Goal –
Nothing but the lines from the one containing "Continue the Blender" to the end of the data should be returned, each exactly as written.

Dataset excerpt –

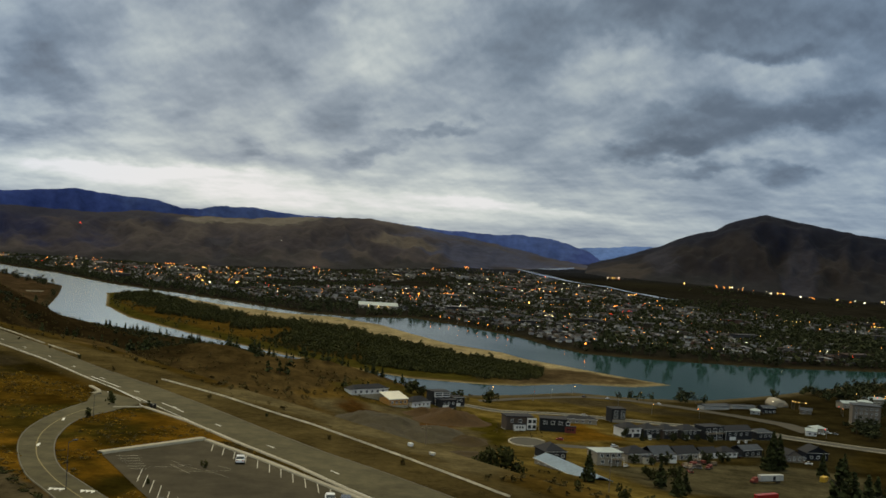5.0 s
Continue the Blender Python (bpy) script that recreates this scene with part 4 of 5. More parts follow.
def house(label, p0, p1, depth, wall, roof, h=5.4, rise=1.6, kind="hip", windows=(), garage=(), deck=None, bay=None, tall_bay=None, name="house", base=0.0, chimney=False):
    """A house whose front runs from p0 to p1, facing the bench; depth goes away from it."""
    (x0, y0), (x1, y1) = p0, p1
    w = math.hypot(x1 - x0, y1 - y0)
    if w < 19:
        k = 0.75 / w
        x0, y0, x1, y1 = x0 + (x1 - x0) * k, y0 + (y1 - y0) * k, x1 - (x1 - x0) * k, y1 - (y1 - y0) * k
    w = math.hypot(x1 - x0, y1 - y0)
    z = max(height(x0, y0), height(x1, y1)) - 0.3 + base
    e = thing(name, label, "house", pose(x0, y0, z, 0, 0, math.degrees(math.atan2(y1 - y0, x1 - x0))))
    body = part("wall", boxes((0, w, 0, depth, 0, h)), M[wall], e)
    part("foundation", boxes((-0.1, w + 0.1, -0.1, depth + 0.1, -9, 0.25)), M["concrete"], e)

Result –
Continue the Blender Python (bpy) script that recreates this scene with part 4 of 5. More parts follow.
def house(label, p0, p1, depth, wall, roof, h=5.4, rise=1.6, kind="hip", windows=(), garage=(), deck=None, bay=None, tall_bay=None, name="house", base=0.0, chimney=False):
    """A house whose front runs from p0 to p1, facing the bench; depth goes away from it."""
    (x0, y0), (x1, y1) = p0, p1
    w = math.hypot(x1 - x0, y1 - y0)
    if w < 19:
        k = 0.75 / w
        x0, y0, x1, y1 = x0 + (x1 - x0) * k, y0 + (y1 - y0) * k, x1 - (x1 - x0) * k, y1 - (y1 - y0) * k
    w = math.hypot(x1 - x0, y1 - y0)
    z = max(height(x0, y0), height(x1, y1)) - 0.3 + base
    e = thing(name, label, "house", pose(x0, y0, z, 0, 0, math.degrees(math.atan2(y1 - y0, x1 - x0))))
    body = part("wall", boxes((0, w, 0, depth, 0, h)), M[wall], e)
    part("foundation", boxes((-0.1, w + 0.1, -0.1, depth + 0.1, -9, 0.25)), M["concrete"], e)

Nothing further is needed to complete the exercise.